If the inflation rate rises higher than interest rates then a bank can deflate their current debt through increasing prices (inflating their income). If interest rates rise higher than inflation then this can create a problem for banks – central banks know this and will factor this into their thinking when they decide to raise rates to fight inflation.
Think of ‘debt deflation’ through the lens of ‘wage inflation’. Let’s say for example that your monthly wages after tax comes to £2,000 and you have a £500 monthly cost for your mortgage and credit card, this means 25% of your wages are allocated to paying off your debts (mortgage and credit card debt). If your wages (inflate) rise to £2,500 this then leaves you in a position where only 20% of your wages are allocated towards paying off your debt. In simple terms your debt burden has fallen because your debt has been indirectly deflated through your wages inflating, your wage inflation deflated your debt.
This example of wage inflation has deflated your current debt burden and would be a good thing for you. As a worker you would welcome ‘wage inflation’ because it means your debt can be paid off easier and you have more money to spend. All workers would welcome wages inflation.
The exact same process occurs in the banking and business world but instead of wages rising, goods and services rise (inflate) in price and the current debt on a balance sheet gets deflated. Inflation is a golden egg for the banks because banks hold a lot of debt and much of this debt gets deflated, which is good for profits and it mitigates the risk of defaults.

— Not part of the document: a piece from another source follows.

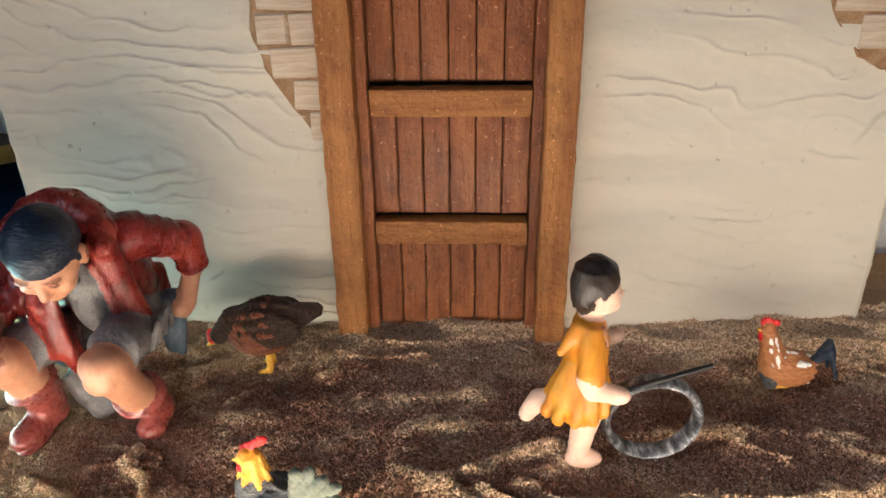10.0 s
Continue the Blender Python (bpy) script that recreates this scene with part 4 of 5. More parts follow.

It is without a doubt that UK banks currently welcome inflation because it deflates their £8.1 trillion debt bill; they just don’t want the sort of inflation that triggers a rise in interest rates on this debt bill. If the prices of assets and stocks crash then HSBC’s debt bill will become harder to service but if assets and prices inflate, their debt bill becomes less of a burden and money is freed up. This is why HSBC would welcome inflation, because deflation would be devastating for them.
So when you think of this £8.1 trillion debt bill you must keep in mind that the banks’ solution to this debt not blowing up is inflation.
Debt and inflation will soon be going to financial war with each other and the casualty will be the people’s purchasing power. Fact is, deflation will create ultimate chaos for the UK banking system but inflation will create a lesser debt burden and more profits for it. This is what happens when banks get addicted to debt.